China's ruling communists have opened a pivotal congress to initiate a power handover to new leaders with a broad promise of cleaner government.

But they kept off-stage the main event - the bargaining over seats in the new leadership.

All the main players were arrayed on the stage in the Great Hall of the People: President Hu Jintao, his successor Xi Jinping and a collection of retired party insiders.

A golden hammer and sickle, the Communist Party's symbol, hung on the back wall. Yet in a nearly two-hour opening ceremony, scant mention was made of the transition or that in a week Mr Hu will step down as party chief in favour of Mr Xi in what would be only the second orderly transfer of power in 63 years of communist rule.

The congress is writ small the state of Chinese politics today.
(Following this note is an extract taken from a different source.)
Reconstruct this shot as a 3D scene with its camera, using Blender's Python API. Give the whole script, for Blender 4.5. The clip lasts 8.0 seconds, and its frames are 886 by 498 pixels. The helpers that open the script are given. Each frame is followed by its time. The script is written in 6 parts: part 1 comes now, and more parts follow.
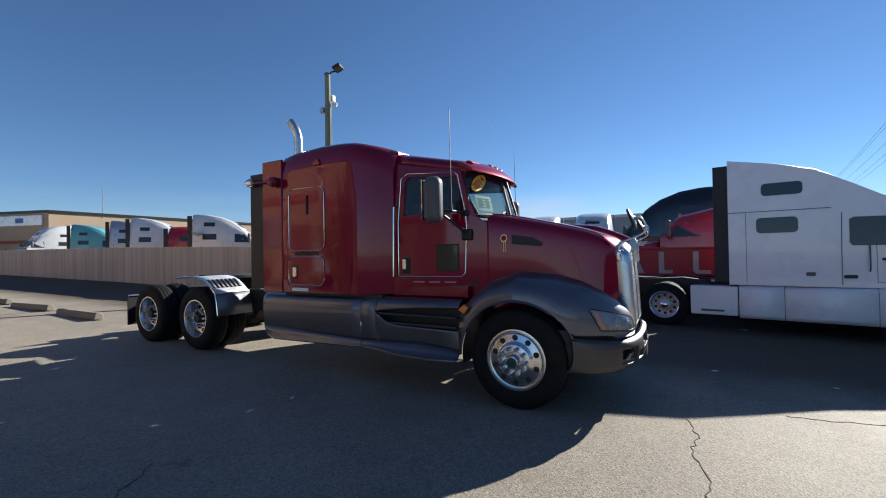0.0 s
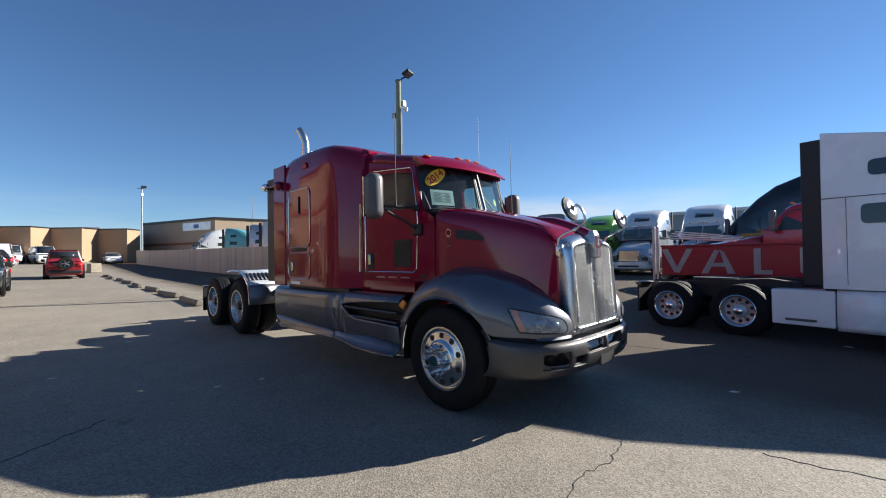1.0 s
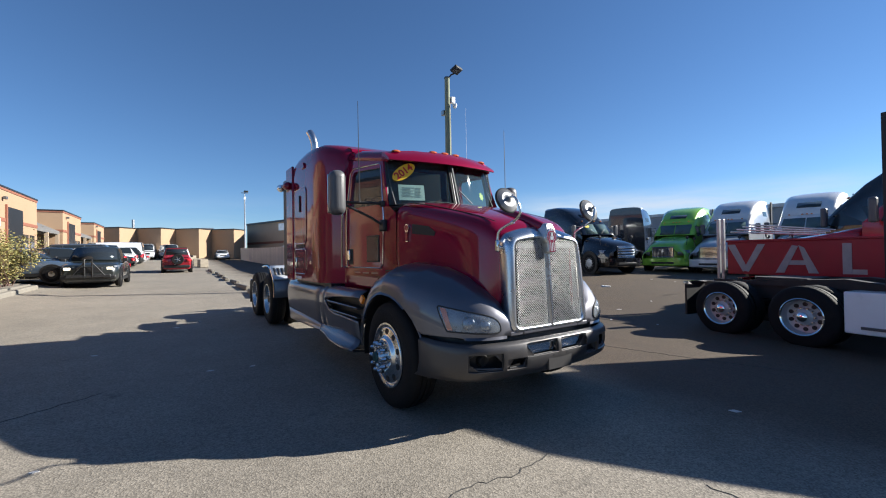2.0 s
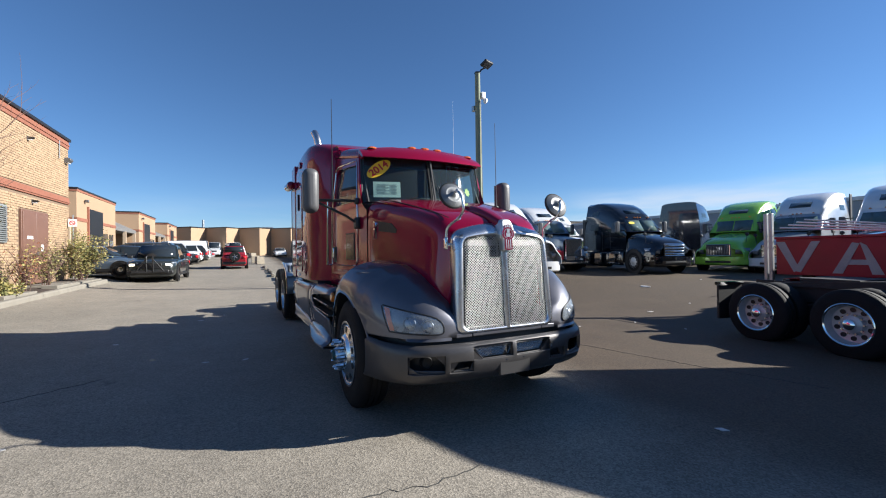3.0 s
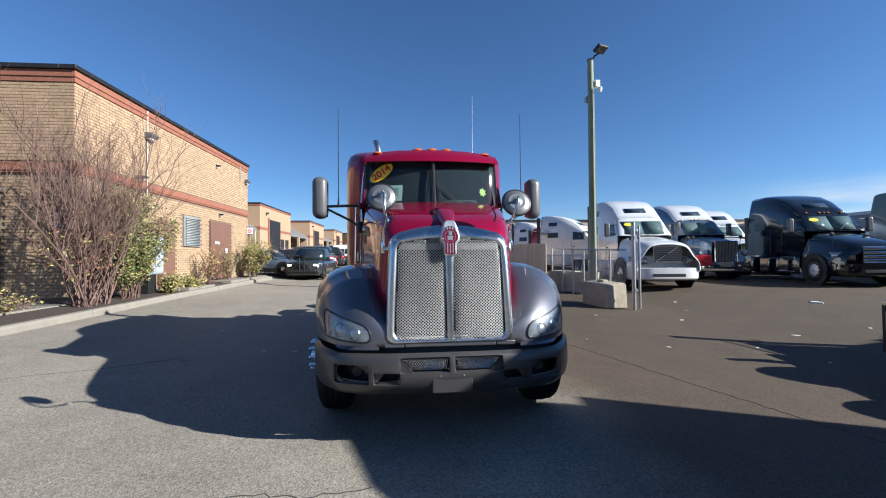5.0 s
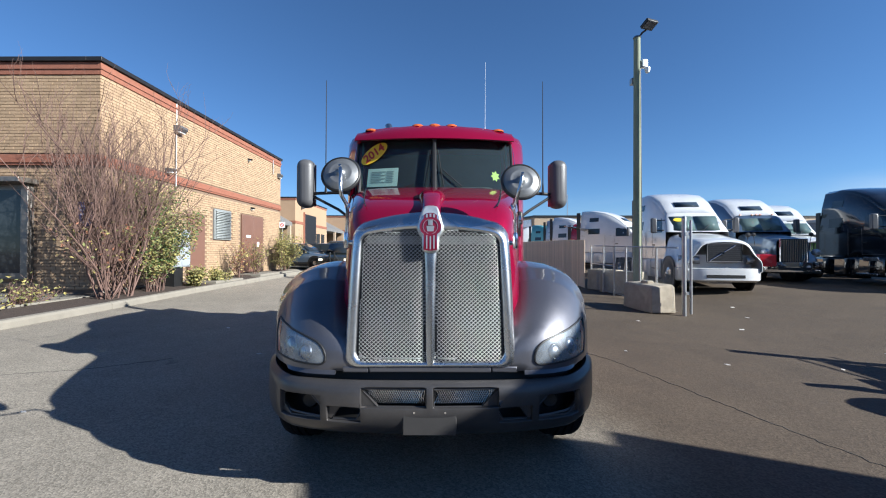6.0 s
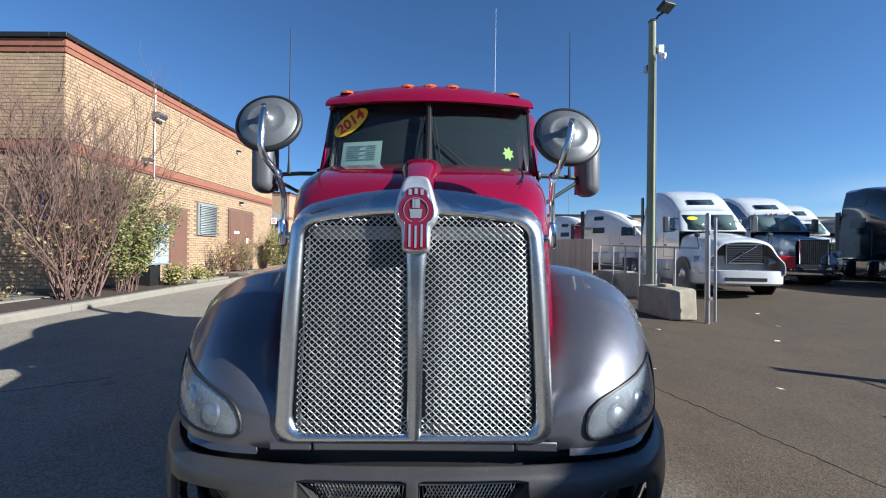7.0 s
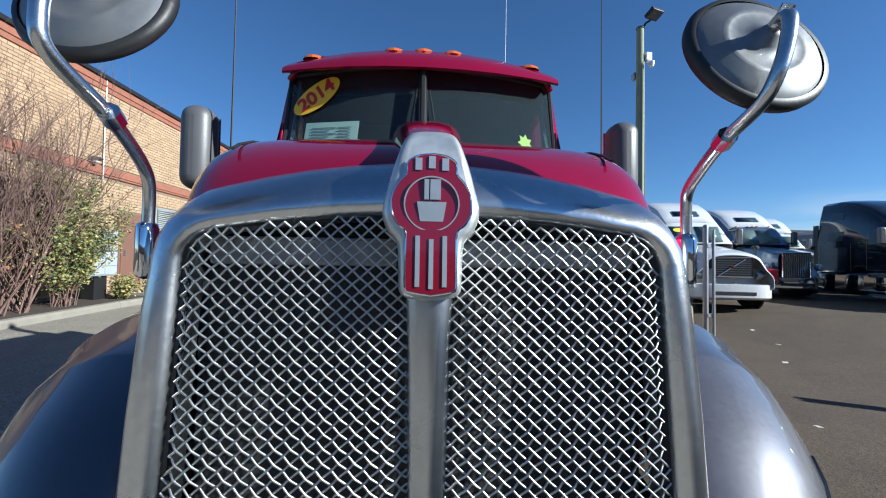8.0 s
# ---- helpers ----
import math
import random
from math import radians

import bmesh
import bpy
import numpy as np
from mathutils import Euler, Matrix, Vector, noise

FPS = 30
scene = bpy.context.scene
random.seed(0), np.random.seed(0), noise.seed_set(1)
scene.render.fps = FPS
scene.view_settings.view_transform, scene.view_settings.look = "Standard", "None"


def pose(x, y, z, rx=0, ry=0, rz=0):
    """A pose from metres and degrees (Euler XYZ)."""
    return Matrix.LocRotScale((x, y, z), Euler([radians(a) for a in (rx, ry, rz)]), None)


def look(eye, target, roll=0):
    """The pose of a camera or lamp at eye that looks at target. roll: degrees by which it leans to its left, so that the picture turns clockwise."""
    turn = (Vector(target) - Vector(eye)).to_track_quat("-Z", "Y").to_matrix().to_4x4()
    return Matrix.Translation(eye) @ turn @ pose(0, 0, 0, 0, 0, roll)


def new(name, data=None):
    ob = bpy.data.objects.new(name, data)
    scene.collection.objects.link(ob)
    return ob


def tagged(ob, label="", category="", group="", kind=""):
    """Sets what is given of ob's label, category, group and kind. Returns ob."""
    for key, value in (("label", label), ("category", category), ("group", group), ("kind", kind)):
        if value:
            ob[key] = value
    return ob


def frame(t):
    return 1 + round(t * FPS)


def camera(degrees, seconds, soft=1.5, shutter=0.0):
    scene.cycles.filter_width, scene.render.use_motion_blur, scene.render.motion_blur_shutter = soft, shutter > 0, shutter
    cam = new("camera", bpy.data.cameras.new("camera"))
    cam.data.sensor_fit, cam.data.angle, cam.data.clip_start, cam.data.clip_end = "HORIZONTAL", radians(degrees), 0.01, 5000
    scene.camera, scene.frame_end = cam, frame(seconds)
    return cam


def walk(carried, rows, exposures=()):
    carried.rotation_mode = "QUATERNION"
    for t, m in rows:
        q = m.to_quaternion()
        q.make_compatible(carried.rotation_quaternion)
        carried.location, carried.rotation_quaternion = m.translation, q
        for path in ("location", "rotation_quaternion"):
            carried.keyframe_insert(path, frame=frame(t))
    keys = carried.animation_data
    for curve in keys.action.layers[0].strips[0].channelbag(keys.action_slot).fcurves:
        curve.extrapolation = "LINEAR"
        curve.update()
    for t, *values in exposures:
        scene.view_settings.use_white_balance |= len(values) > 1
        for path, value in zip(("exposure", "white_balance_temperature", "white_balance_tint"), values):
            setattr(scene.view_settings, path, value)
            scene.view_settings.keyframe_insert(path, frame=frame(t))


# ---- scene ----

It is a largely ceremonial gathering of 2,200-plus delegates who meet while the real deal-making is done behind-the-scenes by the true power-holders.

The centrepiece event of the opening of the weeklong congress - a 90-minute speech by Mr Hu - served politics, allowing him to define his legacy after a decade in office, while marshalling his clout to install his allies in the collective leadership that Mr Xi will head.
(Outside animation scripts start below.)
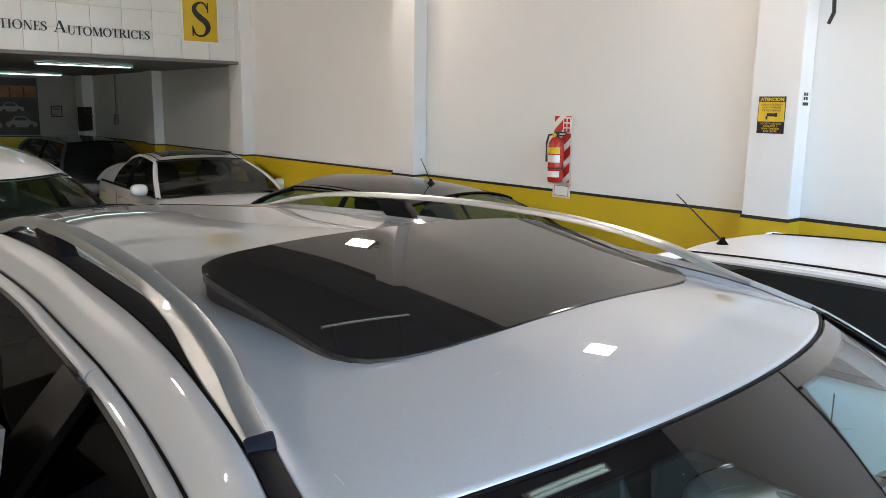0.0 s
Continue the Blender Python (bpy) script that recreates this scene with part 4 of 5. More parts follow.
def print_on(at, words, a, b, size, material, parent, width=None, turn=False, name="lettering", bold=0.0):
    """Words on a sticker: a, b is the left end of the base line as shares of its height and width; size is a share of its height."""
    ratio = 0.076 / 0.055
    bm = text_bm(words, 1.0, 0.0)
    if bold:
        # heavier strokes from shifted copies, each a hair above the last
        src = bm.verts[:], bm.faces[:]
        for k, (dx, dy) in enumerate(((0.9, 0), (-0.9, 0), (0, 0.9), (0, -0.9)), 1):
            twin = {vt: bm.verts.new((vt.co.x + dx * bold, vt.co.y + dy * bold, k)) for vt in src[0]}
            for fc in src[1]:
                bm.faces.new([twin[vt] for vt in fc.verts])
    xs = [v.co.x for v in bm.verts]
    w0 = max(xs) if xs else 1
    for v in bm.verts:
        x, y = v.co.x, v.co.y
        kx = (width / w0) if width else size / ratio
        if turn:
            p = at(a + x * size, b + y * size / ratio)
        else:
            p = at(a - y * size, b + x * kx)
        p.z += 0.00002 * v.co.z
        v.co = p
    return part(name, bm, material, parent, "", smooth=False)


def figure_one(at, a, b, size, material, parent):
    """The figure 1 with its flag, heavy as the other figures."""
    ratio = 0.076 / 0.055
    bm = bmesh.new()
    for poly in ([(0.20, 0.0), (0.36, 0.0), (0.36, 0.72), (0.20, 0.72)], [(0.03, 0.46), (0.20, 0.54), (0.20, 0.72), (0.03, 0.58)]):
        bm.faces.new([bm.verts.new(at(a - y * size, b + x * size / ratio)) for x, y in poly])
    part("lettering", bm, material, parent, "", smooth=False)


S_RED = mat("sticker_red", (0.50, 0.058, 0.024), 0.30, vary=0.18, vary_scale=45, rough_vary=0.15, bump=0.5, bump_scale=130)
S_PINK = mat("sticker_pink", (0.52, 0.375, 0.340), 0.45, vary=0.03, vary_scale=30)
S_PALE = mat("sticker_pale_green", (0.30, 0.385, 0.355), 0.4, vary=0.05, vary_scale=30)
S_CODE = mat("sticker_code_grey", (0.25, 0.22, 0.215), 0.45, vary=0.1, vary_scale=200)
S_CODE_PALE = mat("sticker_pale_code_grey", (0.36, 0.39, 0.40), 0.45, vary=0.1, vary_scale=200)
S_WHITE = mat("sticker_white", (0.52, 0.56, 0.57), 0.45, vary=0.03, vary_scale=30)
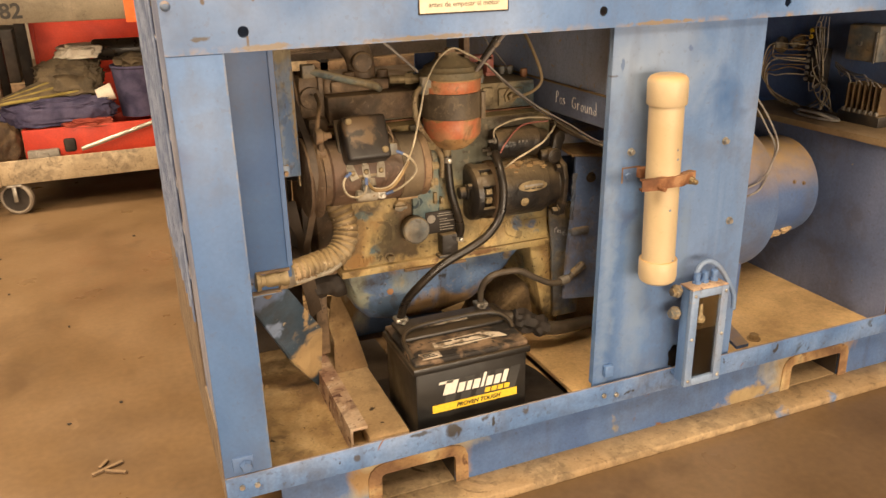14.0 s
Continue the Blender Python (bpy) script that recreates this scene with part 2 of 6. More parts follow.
# The large olive-dark blots paint shade over the upper block.
M_BLOCK = mat("dusty_tan_teal_shaded_block", [(0.12, (0.1, 0.17, 0.173)), (0.28, (0.33, 0.265, 0.13)), (0.6, (0.5, 0.371, 0.162)), (0.78, (0.36, 0.233, 0.0918)), (0.92, (0.17, 0.106, 0.0486))], 7.0, (0.55, 0.85), bump=0.5, spots=[((0.11, 0.201, 0.259), 11.0, 0.64, 0.05), ((0.1, 0.0636, 0.0324), 17.0, 0.68, 0.06)], dust=((0.42, 0.307, 0.14), 0.8),
              blots=[((0.16, 0.145, 0.10), (0.12, 0.535), (0.20, 0.085)), ((0.13, 0.135, 0.10), (0.06, 0.49), (0.075, 0.10)), ((0.14, 0.10, 0.05), (-0.075, 0.40), (0.065, 0.055)), ((0.11, 0.14, 0.13), (-0.02, 0.52), (0.05, 0.08)), ((0.16, 0.115, 0.06), (0.20, 0.47), (0.08, 0.05)), ((0.13, 0.085, 0.045), (-0.12, 0.47), (0.05, 0.02)), ((0.15, 0.09, 0.04), (-0.095, 0.385), (0.050, 0.055)), ((0.12, 0.18, 0.20), (-0.16, 0.335), (0.011, 0.013)), ((0.10, 0.16, 0.26), (0.172, 0.345), (0.016, 0.014)), ((0.09, 0.15, 0.28), (0.212, 0.335), (0.014, 0.013)), ((0.14, 0.19, 0.18), (-0.195, 0.415), (0.030, 0.012)), ((0.13, 0.18, 0.18), (-0.02, 0.44), (0.03, 0.03)), ((0.17, 0.135, 0.065), (-0.135, 0.368), (0.036, 0.048)), ((0.14, 0.10, 0.05), (-0.085, 0.325), (0.032, 0.022)), ((0.16, 0.085, 0.035), (0.05, 0.295), (0.09, 0.010)), ((0.30, 0.17, 0.06), (-0.20, 0.315), (0.03, 0.02))], grime=((0.05, 0.034, 0.02), 0.85), lumps=0.4)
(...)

"An important thing for him is to make sure that there's no critical, no negative summary judgment of the past 10 years," said Ding Xueliang, a Chinese politics expert at Hong Kong University of Science and Technology. Still, Mr Ding said, "90 % of the effort is on putting your people in place."

The party's public silence on a leadership transition that everyone knows is taking place and that politically minded Chinese have been talking about has deepened a palpable sense of public unease.

Many Chinese feel the country is at a turning point, in need of new ideas to deal with a slowing economy, growing piles of debt and rising public demands for more accountable, transparent government, if not democracy.

In signs of the public disquiet, at least four ethnic Tibetans in western China set themselves on fire on the eve of the congress in protests against Chinese rule of Tibetan areas, according to Tibetan exile groups.

At dawn in Tiananmen Square, next to the congress venue, a woman in her 30s threw pieces of torn paper into the air and shouted "bandits and robbers!" - a curse often levelled at corrupt local officials. She was taken away by the security forces, which have smothered all of Beijing for the congress.

In his speech, Mr Hu cited many of the challenges China faces - a rich-poor gap, environmentally ruinous growth and imbalanced development between prosperous cities and a struggling countryside. Yet he offered little fresh thinking to address them and said restoring a relatively high growth would be the best way to deal with public expectations.

Only on tackling rampant corruption did Mr Hu sound the alarm. He called on party members to be ethical and rein in their family members whose often showy displays of wealth have stoked public anger.

"Nobody is above the law," Mr Hu said to the applause of the 2,309 delegates and invited guests, with Mr Xi and other party notables on the dais behind him. He later said: "If we fail to handle this issue well, it could prove fatal to the party, and even cause the collapse of the party and the fall of the state."

Always an occasion for divisive bargaining, the leadership transition has been made more fraught by scandals that have fuelled already high public cynicism that Chinese leaders are more concerned with power and wealth than government.

In recent months, one top leader, Bo Xilai, has been purged after his wife murdered a British businessman; a top aide to Mr Hu was sidelined after his son crashed a Ferrari he should not have been able to afford and foreign media reported that relatives of Mr Xi and outgoing Premier Wen Jiabao had traded on their proximity to power to amass vast fortunes.

Public image aside, the scandals have especially weakened Mr Hu, on whose watch they occurred, in the power-broking over the next leadership.

In recent decades, the leadership line-ups have sought to balance different factions within the party. Who has prevailed won't be apparent until next Thursday, a day after the congress, when the members of the Politburo Standing Committee appear before the media.

On stage with Mr Hu appeared one of his nemeses, his predecessor Jiang Zemin, who has supported Mr Xi and is angling to fill many of the seats in the leadership with his allies.